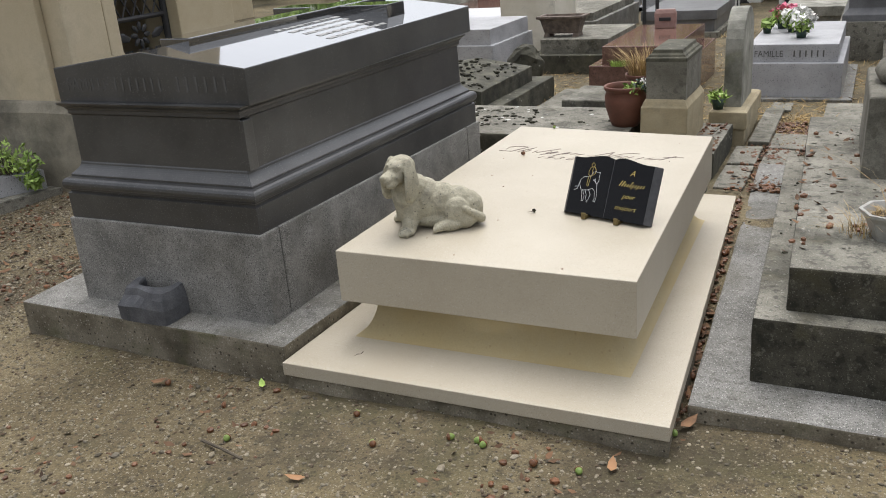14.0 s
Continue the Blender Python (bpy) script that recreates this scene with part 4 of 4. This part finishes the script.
# ---- basset hound statue ----
def hound():
    R, d, n = Vector((0.388, 0.362, slab_z(0.3))), Vector((-0.91, -0.414, 0)), Vector((0.414, -0.91, 0))
    yaw = math.degrees(math.atan2(d.y, d.x))

    def at(a, b, z):
        p = R + d * a + n * b
        p.z = slab_z(p.y) + z
        return p
    bm = bmesh.new()

    def lump(a, b, z, size, turn=0, pitch=0, lean=0):
        ball(at(a, b, z), size, (lean, pitch, yaw + turn), 2, bm)
    # trunk, resting on the slab from chest to rump
    lump(0.044, 0.000, 0.058, (0.058, 0.058, 0.060))
    lump(0.085, 0.000, 0.070, (0.078, 0.058, 0.068), 0, 6)
    lump(0.140, 0.000, 0.082, (0.080, 0.056, 0.074), 0, -3)
    lump(0.190, 0.002, 0.096, (0.070, 0.056, 0.082), 0, -6)
    lump(0.130, 0.000, 0.030, (0.130, 0.056, 0.036))
    lump(0.238, 0.012, 0.082, (0.054, 0.060, 0.082))
    lump(0.250, 0.020, 0.120, (0.048, 0.056, 0.066))
    lump(0.248, 0.028, 0.168, (0.044, 0.048, 0.062))
    lump(0.215, 0.014, 0.150, (0.052, 0.044, 0.046), 0, -34)
    face = 50.0
    fd = Vector((math.cos(radians(yaw + face)), math.sin(radians(yaw + face)), 0))
    fs = Vector((-fd.y, fd.x, 0))
    H = at(0.258, 0.044, 0.226)

    def spot(f, s, z):
        return H + fd * f + fs * s + Vector((0, 0, z))

    def head(f, s, z, size, turn=0, pitch=0, lean=0):
        ball(spot(f, s, z), size, (lean, pitch, yaw + face + turn), 2, bm)
    head(-0.008, 0, 0.000, (0.050, 0.045, 0.046))
    head(0.016, 0, -0.003, (0.038, 0.041, 0.040))
    head(0.026, 0, -0.020, (0.034, 0.038, 0.032))
    head(0.048, 0, -0.020, (0.038, 0.029, 0.025), 0, 10)
    head(0.068, 0, -0.023, (0.023, 0.025, 0.021), 0, 8)
    head(0.085, 0, -0.013, (0.009, 0.013, 0.010))
    for s in (1, -1):
        head(0.050, s * 0.013, -0.037, (0.034, 0.015, 0.017), 0, 8)
        head(0.028, s * 0.020, 0.012, (0.018, 0.016, 0.012), -s * 20)
        # long flat ears, hinged at the crown and hanging to the chest
        for k in range(8):
            q = k / 7
            w = 0.021 + 0.015 * math.sin(min(1.0, q * 1.15) * 2.0)
            head(0.002 + 0.008 * q, s * (0.041 + 0.014 * math.sin(q * 2.2)), 0.012 - 0.094 * q, (w, 0.0095, 0.030), 0, 4, s * (14 - 22 * q))
    # forelegs and paws
    for b, a, e in ((0.048, 0.236, 1), (-0.040, 0.262, -1)):
        lump(a, b, 0.060, (0.030, 0.026, 0.058), 0, 0, e * 6)
        lump(a + 0.006, b + e * 0.014, 0.030, (0.026, 0.025, 0.034))
        lump(a + 0.016, b + e * 0.030, 0.014, (0.025, 0.030, 0.016), 55 if e > 0 else 0)
        for k in (-1, 0, 1):
            lump(a + 0.026 + 0.010 * k * -e, b + e * (0.046 if e > 0 else 0.026) + 0.004 * k, 0.011, (0.010, 0.010, 0.012))
    # haunches with the hind feet forward, tail curled to the near side
    for s in (1, -1):
        lump(0.078, s * 0.052, 0.058, (0.046, 0.026, 0.055), 0, -8)
        lump(0.060, s * 0.050, 0.032, (0.050, 0.028, 0.034))
        lump(0.108, s * 0.066, 0.020, (0.052, 0.022, 0.021), s * 4)
        lump(0.142, s * 0.070, 0.016, (0.022, 0.021, 0.016))
        for k in (-1, 0, 1):
            lump(0.155, s * 0.070 + 0.011 * k, 0.012, (0.010, 0.008, 0.012))
    for k in range(15):
        q = k / 14
        lump(0.014 - 0.026 * math.sin(q * 2.6) + 0.050 * q * q, 0.010 + 0.060 * q ** 0.8, 0.022 + 0.052 * q ** 2.4, (0.021 - 0.009 * q,) * 3)
    sockets = [spot(0.046, s * 0.024, 0.006) for s in (1, -1)]
    me = bpy.data.meshes.new("hound_rough")
    bm.to_mesh(me)
    bm.free()
    tmp = new("hound_rough", me)
    rm = tmp.modifiers.new("remesh", "REMESH")
    rm.mode, rm.voxel_size, rm.use_smooth_shade = "VOXEL", 0.0029, True
    sm = tmp.modifiers.new("smooth", "SMOOTH")
    sm.factor, sm.iterations = 0.5, 6
    done = bpy.data.meshes.new_from_object(tmp.evaluated_get(bpy.context.evaluated_depsgraph_get()))
    bpy.data.objects.remove(tmp)
    for v in done.vertices:
        p = v.co
        push = 0.0007 * noise.noise(p * 140) + 0.0009 * noise.noise(p * 45)
        for c in sockets:
            r = (p - c).length
            if r < 0.03:
                push += 0.0065 * math.exp(-(r / 0.0050) ** 2) - 0.0085 * math.exp(-(r / 0.011) ** 2)
        pit = noise.noise(p * 210 + Vector((3, 1, 7)))
        if pit > 0.52:
            push -= 0.004 * min(0.4, pit - 0.52)
        v.co = p + Vector(v.normal) * push
        if v.co.z < slab_z(v.co.y):
            v.co.z = slab_z(v.co.y)
    done.transform(Matrix.Translation(-R))
    done.materials.clear()
    done.materials.append(DOG)
    for p in done.polygons:
        p.use_smooth = True
    ob = new("dog_statue", done)
    ob.location = R
    tagged(ob, "weathered cast-stone statue of a lying basset hound on the slab", "statue")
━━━
Omit the pictures and give the material again, exactly and in full.

14.0 s
Continue the Blender Python (bpy) script that recreates this scene with part 4 of 4. This part finishes the script.
# ---- basset hound statue ----
def hound():
    R, d, n = Vector((0.388, 0.362, slab_z(0.3))), Vector((-0.91, -0.414, 0)), Vector((0.414, -0.91, 0))
    yaw = math.degrees(math.atan2(d.y, d.x))

    def at(a, b, z):
        p = R + d * a + n * b
        p.z = slab_z(p.y) + z
        return p
    bm = bmesh.new()

    def lump(a, b, z, size, turn=0, pitch=0, lean=0):
        ball(at(a, b, z), size, (lean, pitch, yaw + turn), 2, bm)
    # trunk, resting on the slab from chest to rump
    lump(0.044, 0.000, 0.058, (0.058, 0.058, 0.060))
    lump(0.085, 0.000, 0.070, (0.078, 0.058, 0.068), 0, 6)
    lump(0.140, 0.000, 0.082, (0.080, 0.056, 0.074), 0, -3)
    lump(0.190, 0.002, 0.096, (0.070, 0.056, 0.082), 0, -6)
    lump(0.130, 0.000, 0.030, (0.130, 0.056, 0.036))
    lump(0.238, 0.012, 0.082, (0.054, 0.060, 0.082))
    lump(0.250, 0.020, 0.120, (0.048, 0.056, 0.066))
    lump(0.248, 0.028, 0.168, (0.044, 0.048, 0.062))
    lump(0.215, 0.014, 0.150, (0.052, 0.044, 0.046), 0, -34)
    face = 50.0
    fd = Vector((math.cos(radians(yaw + face)), math.sin(radians(yaw + face)), 0))
    fs = Vector((-fd.y, fd.x, 0))
    H = at(0.258, 0.044, 0.226)

    def spot(f, s, z):
        return H + fd * f + fs * s + Vector((0, 0, z))

    def head(f, s, z, size, turn=0, pitch=0, lean=0):
        ball(spot(f, s, z), size, (lean, pitch, yaw + face + turn), 2, bm)
    head(-0.008, 0, 0.000, (0.050, 0.045, 0.046))
    head(0.016, 0, -0.003, (0.038, 0.041, 0.040))
    head(0.026, 0, -0.020, (0.034, 0.038, 0.032))
    head(0.048, 0, -0.020, (0.038, 0.029, 0.025), 0, 10)
    head(0.068, 0, -0.023, (0.023, 0.025, 0.021), 0, 8)
    head(0.085, 0, -0.013, (0.009, 0.013, 0.010))
    for s in (1, -1):
        head(0.050, s * 0.013, -0.037, (0.034, 0.015, 0.017), 0, 8)
        head(0.028, s * 0.020, 0.012, (0.018, 0.016, 0.012), -s * 20)
        # long flat ears, hinged at the crown and hanging to the chest
        for k in range(8):
            q = k / 7
            w = 0.021 + 0.015 * math.sin(min(1.0, q * 1.15) * 2.0)
            head(0.002 + 0.008 * q, s * (0.041 + 0.014 * math.sin(q * 2.2)), 0.012 - 0.094 * q, (w, 0.0095, 0.030), 0, 4, s * (14 - 22 * q))
    # forelegs and paws
    for b, a, e in ((0.048, 0.236, 1), (-0.040, 0.262, -1)):
        lump(a, b, 0.060, (0.030, 0.026, 0.058), 0, 0, e * 6)
        lump(a + 0.006, b + e * 0.014, 0.030, (0.026, 0.025, 0.034))
        lump(a + 0.016, b + e * 0.030, 0.014, (0.025, 0.030, 0.016), 55 if e > 0 else 0)
        for k in (-1, 0, 1):
            lump(a + 0.026 + 0.010 * k * -e, b + e * (0.046 if e > 0 else 0.026) + 0.004 * k, 0.011, (0.010, 0.010, 0.012))
    # haunches with the hind feet forward, tail curled to the near side
    for s in (1, -1):
        lump(0.078, s * 0.052, 0.058, (0.046, 0.026, 0.055), 0, -8)
        lump(0.060, s * 0.050, 0.032, (0.050, 0.028, 0.034))
        lump(0.108, s * 0.066, 0.020, (0.052, 0.022, 0.021), s * 4)
        lump(0.142, s * 0.070, 0.016, (0.022, 0.021, 0.016))
        for k in (-1, 0, 1):
            lump(0.155, s * 0.070 + 0.011 * k, 0.012, (0.010, 0.008, 0.012))
    for k in range(15):
        q = k / 14
        lump(0.014 - 0.026 * math.sin(q * 2.6) + 0.050 * q * q, 0.010 + 0.060 * q ** 0.8, 0.022 + 0.052 * q ** 2.4, (0.021 - 0.009 * q,) * 3)
    sockets = [spot(0.046, s * 0.024, 0.006) for s in (1, -1)]
    me = bpy.data.meshes.new("hound_rough")
    bm.to_mesh(me)
    bm.free()
    tmp = new("hound_rough", me)
    rm = tmp.modifiers.new("remesh", "REMESH")
    rm.mode, rm.voxel_size, rm.use_smooth_shade = "VOXEL", 0.0029, True
    sm = tmp.modifiers.new("smooth", "SMOOTH")
    sm.factor, sm.iterations = 0.5, 6
    done = bpy.data.meshes.new_from_object(tmp.evaluated_get(bpy.context.evaluated_depsgraph_get()))
    bpy.data.objects.remove(tmp)
    for v in done.vertices:
        p = v.co
        push = 0.0007 * noise.noise(p * 140) + 0.0009 * noise.noise(p * 45)
        for c in sockets:
            r = (p - c).length
            if r < 0.03:
                push += 0.0065 * math.exp(-(r / 0.0050) ** 2) - 0.0085 * math.exp(-(r / 0.011) ** 2)
        pit = noise.noise(p * 210 + Vector((3, 1, 7)))
        if pit > 0.52:
            push -= 0.004 * min(0.4, pit - 0.52)
        v.co = p + Vector(v.normal) * push
        if v.co.z < slab_z(v.co.y):
            v.co.z = slab_z(v.co.y)
    done.transform(Matrix.Translation(-R))
    done.materials.clear()
    done.materials.append(DOG)
    for p in done.polygons:
        p.use_smooth = True
    ob = new("dog_statue", done)
    ob.location = R
    tagged(ob, "weathered cast-stone statue of a lying basset hound on the slab", "statue")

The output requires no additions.